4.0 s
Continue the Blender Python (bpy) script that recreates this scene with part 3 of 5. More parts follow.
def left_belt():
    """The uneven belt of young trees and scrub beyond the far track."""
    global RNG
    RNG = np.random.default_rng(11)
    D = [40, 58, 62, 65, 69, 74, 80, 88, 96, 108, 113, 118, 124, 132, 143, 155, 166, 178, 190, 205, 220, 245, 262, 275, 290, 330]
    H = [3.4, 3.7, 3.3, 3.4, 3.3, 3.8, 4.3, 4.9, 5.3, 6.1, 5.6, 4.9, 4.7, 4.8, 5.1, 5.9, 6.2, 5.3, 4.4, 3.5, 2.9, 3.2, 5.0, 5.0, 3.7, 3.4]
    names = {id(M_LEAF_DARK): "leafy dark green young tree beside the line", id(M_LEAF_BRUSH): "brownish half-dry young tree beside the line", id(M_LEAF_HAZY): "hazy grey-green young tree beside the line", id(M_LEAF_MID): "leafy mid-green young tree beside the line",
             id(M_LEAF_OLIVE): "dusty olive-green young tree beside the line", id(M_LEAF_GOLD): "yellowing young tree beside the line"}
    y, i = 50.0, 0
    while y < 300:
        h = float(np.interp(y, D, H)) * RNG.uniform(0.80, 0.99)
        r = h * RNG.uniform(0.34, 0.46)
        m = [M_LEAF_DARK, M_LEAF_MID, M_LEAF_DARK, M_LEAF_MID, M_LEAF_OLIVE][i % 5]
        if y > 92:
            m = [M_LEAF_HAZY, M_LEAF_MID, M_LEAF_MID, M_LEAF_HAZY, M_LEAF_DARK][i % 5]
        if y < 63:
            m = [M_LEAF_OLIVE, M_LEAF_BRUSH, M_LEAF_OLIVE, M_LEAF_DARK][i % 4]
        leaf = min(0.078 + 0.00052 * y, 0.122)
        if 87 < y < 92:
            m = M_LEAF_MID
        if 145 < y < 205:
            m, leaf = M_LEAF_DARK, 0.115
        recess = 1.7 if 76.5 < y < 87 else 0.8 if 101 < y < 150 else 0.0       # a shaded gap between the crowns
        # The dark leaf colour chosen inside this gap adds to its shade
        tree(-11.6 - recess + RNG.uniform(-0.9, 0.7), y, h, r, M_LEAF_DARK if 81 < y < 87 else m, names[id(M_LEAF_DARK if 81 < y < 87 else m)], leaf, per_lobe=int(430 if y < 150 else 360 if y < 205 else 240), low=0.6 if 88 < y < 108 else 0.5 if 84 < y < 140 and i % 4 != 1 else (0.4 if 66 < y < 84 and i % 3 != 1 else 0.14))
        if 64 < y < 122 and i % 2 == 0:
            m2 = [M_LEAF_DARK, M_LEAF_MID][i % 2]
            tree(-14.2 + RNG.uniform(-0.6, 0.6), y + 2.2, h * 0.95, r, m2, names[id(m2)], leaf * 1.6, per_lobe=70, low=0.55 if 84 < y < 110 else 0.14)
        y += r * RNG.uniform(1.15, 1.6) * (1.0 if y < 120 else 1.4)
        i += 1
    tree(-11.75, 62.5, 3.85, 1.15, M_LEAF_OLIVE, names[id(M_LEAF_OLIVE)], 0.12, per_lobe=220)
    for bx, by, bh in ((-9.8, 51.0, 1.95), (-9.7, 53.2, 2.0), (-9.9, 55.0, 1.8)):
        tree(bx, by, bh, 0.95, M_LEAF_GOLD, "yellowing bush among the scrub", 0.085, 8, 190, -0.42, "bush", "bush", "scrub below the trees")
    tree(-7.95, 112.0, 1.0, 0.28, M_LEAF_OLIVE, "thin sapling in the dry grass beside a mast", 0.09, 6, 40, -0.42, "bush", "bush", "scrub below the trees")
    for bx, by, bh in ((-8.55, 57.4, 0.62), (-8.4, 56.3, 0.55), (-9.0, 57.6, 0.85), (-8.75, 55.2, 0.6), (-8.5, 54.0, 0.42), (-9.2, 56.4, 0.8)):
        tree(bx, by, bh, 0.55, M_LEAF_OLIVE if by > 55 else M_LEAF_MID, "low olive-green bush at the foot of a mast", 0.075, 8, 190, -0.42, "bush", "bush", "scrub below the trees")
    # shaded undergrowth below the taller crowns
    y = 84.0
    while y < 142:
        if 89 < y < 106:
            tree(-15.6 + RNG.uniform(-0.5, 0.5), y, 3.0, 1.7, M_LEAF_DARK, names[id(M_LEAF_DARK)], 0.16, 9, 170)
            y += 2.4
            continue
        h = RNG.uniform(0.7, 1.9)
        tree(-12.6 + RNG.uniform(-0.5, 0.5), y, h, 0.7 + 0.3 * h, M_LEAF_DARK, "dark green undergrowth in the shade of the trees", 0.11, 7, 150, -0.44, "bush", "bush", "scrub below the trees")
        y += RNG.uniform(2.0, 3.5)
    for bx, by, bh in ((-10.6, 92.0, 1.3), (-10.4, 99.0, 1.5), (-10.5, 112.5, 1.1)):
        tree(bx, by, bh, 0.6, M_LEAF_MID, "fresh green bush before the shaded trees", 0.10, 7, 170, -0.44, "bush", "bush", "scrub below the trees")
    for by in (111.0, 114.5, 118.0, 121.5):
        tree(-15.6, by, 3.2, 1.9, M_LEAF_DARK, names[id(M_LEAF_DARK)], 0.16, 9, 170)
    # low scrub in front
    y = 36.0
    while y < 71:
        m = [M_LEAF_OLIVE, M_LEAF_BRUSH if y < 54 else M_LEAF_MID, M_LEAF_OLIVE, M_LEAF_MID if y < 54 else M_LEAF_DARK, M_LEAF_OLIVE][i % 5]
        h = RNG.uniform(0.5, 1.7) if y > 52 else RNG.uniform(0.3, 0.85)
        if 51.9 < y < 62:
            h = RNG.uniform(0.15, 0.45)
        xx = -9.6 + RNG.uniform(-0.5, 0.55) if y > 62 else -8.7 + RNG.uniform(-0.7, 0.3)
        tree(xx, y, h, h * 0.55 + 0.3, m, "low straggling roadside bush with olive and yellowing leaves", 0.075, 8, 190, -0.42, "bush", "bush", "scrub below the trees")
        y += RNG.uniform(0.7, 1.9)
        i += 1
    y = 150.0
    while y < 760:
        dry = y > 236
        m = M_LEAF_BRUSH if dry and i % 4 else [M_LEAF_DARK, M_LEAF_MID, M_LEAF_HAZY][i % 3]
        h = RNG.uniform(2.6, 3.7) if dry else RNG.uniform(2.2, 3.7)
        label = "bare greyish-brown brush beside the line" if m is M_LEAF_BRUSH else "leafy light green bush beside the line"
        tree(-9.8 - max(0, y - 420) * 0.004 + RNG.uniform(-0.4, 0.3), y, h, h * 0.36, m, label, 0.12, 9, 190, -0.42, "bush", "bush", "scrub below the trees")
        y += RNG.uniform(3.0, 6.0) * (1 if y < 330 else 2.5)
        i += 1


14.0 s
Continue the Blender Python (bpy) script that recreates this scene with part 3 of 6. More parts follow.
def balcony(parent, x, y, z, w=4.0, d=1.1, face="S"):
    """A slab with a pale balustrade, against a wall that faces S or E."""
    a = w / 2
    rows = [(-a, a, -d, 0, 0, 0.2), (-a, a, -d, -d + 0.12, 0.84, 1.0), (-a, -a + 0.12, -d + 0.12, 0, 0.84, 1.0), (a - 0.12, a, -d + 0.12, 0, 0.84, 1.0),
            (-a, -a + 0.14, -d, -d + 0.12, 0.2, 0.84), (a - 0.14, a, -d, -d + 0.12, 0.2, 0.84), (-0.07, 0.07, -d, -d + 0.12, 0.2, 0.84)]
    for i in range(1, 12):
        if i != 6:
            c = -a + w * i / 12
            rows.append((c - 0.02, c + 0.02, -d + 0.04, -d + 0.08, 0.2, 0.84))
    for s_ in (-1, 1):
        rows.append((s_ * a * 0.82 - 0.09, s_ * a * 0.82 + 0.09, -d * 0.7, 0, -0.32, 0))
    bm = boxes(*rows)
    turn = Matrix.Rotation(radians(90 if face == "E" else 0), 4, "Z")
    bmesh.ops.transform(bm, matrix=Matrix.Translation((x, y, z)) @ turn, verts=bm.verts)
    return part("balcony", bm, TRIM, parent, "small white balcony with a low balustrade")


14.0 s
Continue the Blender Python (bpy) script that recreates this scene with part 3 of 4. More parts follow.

### Work instructions:
Transcribe only the trailing portion of the entries above: the line that contains "6. More parts follow." and each line after it.

### Reply:
Continue the Blender Python (bpy) script that recreates this scene with part 3 of 6. More parts follow.
def balcony(parent, x, y, z, w=4.0, d=1.1, face="S"):
    """A slab with a pale balustrade, against a wall that faces S or E."""
    a = w / 2
    rows = [(-a, a, -d, 0, 0, 0.2), (-a, a, -d, -d + 0.12, 0.84, 1.0), (-a, -a + 0.12, -d + 0.12, 0, 0.84, 1.0), (a - 0.12, a, -d + 0.12, 0, 0.84, 1.0),
            (-a, -a + 0.14, -d, -d + 0.12, 0.2, 0.84), (a - 0.14, a, -d, -d + 0.12, 0.2, 0.84), (-0.07, 0.07, -d, -d + 0.12, 0.2, 0.84)]
    for i in range(1, 12):
        if i != 6:
            c = -a + w * i / 12
            rows.append((c - 0.02, c + 0.02, -d + 0.04, -d + 0.08, 0.2, 0.84))
    for s_ in (-1, 1):
        rows.append((s_ * a * 0.82 - 0.09, s_ * a * 0.82 + 0.09, -d * 0.7, 0, -0.32, 0))
    bm = boxes(*rows)
    turn = Matrix.Rotation(radians(90 if face == "E" else 0), 4, "Z")
    bmesh.ops.transform(bm, matrix=Matrix.Translation((x, y, z)) @ turn, verts=bm.verts)
    return part("balcony", bm, TRIM, parent, "small white balcony with a low balustrade")


14.0 s
Continue the Blender Python (bpy) script that recreates this scene with part 3 of 4. More parts follow.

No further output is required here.